What are typical switching costs — in time and money?

Ballpark: three to nine months and 15–30% of your annual platform spend. Not invented — that’s the range I have watched teams bleed through. The time sink isn’t the new platform setup; it’s the integration rewiring. Every existing API call, every driver-facing app link, every billing hook — they all need remapping. Wrong order there? Your riders get double-charged or, worse, no dispatch at all.

The hidden cost is parallel runs. You can't flip a switch on Friday and expect Monday morning to work. Most teams run both platforms for 6–8 weeks, paying two licenses, double the support tickets, and eating the cognitive load of training dispatchers on two UIs. That’s the tollbooth moment: you pay extra just to leave the old road. One client saved 40% on the new platform but burned 60% of those savings in the three-month overlap. Trade-off accepted — they considered it a migration tax.

How do I know if I’m already locked in?

Three red flags. First: your contract has an auto-renewal window shorter than 60 days. That’s by design — you miss the notice, you’re stuck another year. Second: your team can't export a single trip record without filing a support ticket. If the vendor controls your data access day-to-day, you're not a customer — you're a tenant. Third: your custom workflows (driver bonuses, surge pricing zones, shift swaps) were built by the vendor’s professional services team, not by you. Those custom bits are often proprietary — you can't take them anywhere.

‘We thought we owned the algorithm. Turned out we only owned the output — and the output was useless without their engine.’

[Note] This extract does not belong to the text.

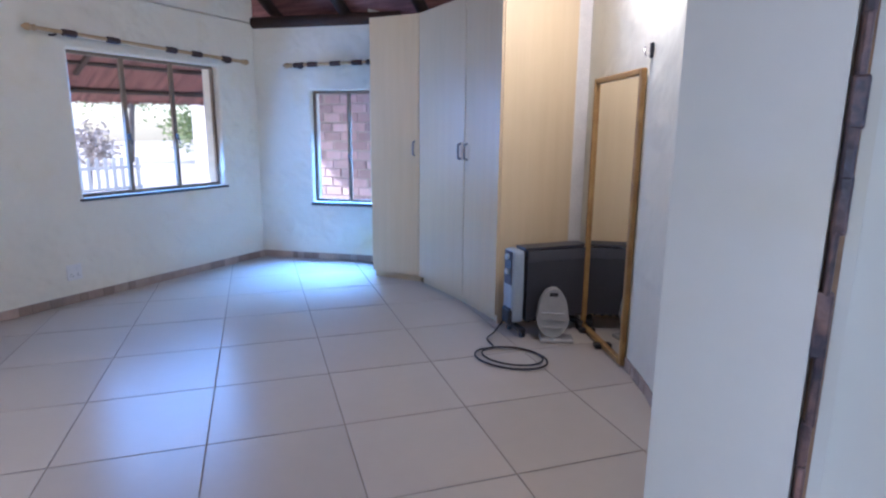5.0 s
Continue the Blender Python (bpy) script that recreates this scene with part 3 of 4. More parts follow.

— VP of Operations, last-mile delivery company, after a failed migration attempt

The frustrating truth: lock-in creeps in silently. It starts with one “free” integration, then a custom dashboard, then a dedicated account manager who knows your quirks. By month eighteen, leaving feels like throwing away a team member. That's emotional lock-in — and it's just as expensive as the legal kind. How do you break free? Start by running a portability test this quarter. Even if you stay, knowing you can leave changes the negotiation entirely.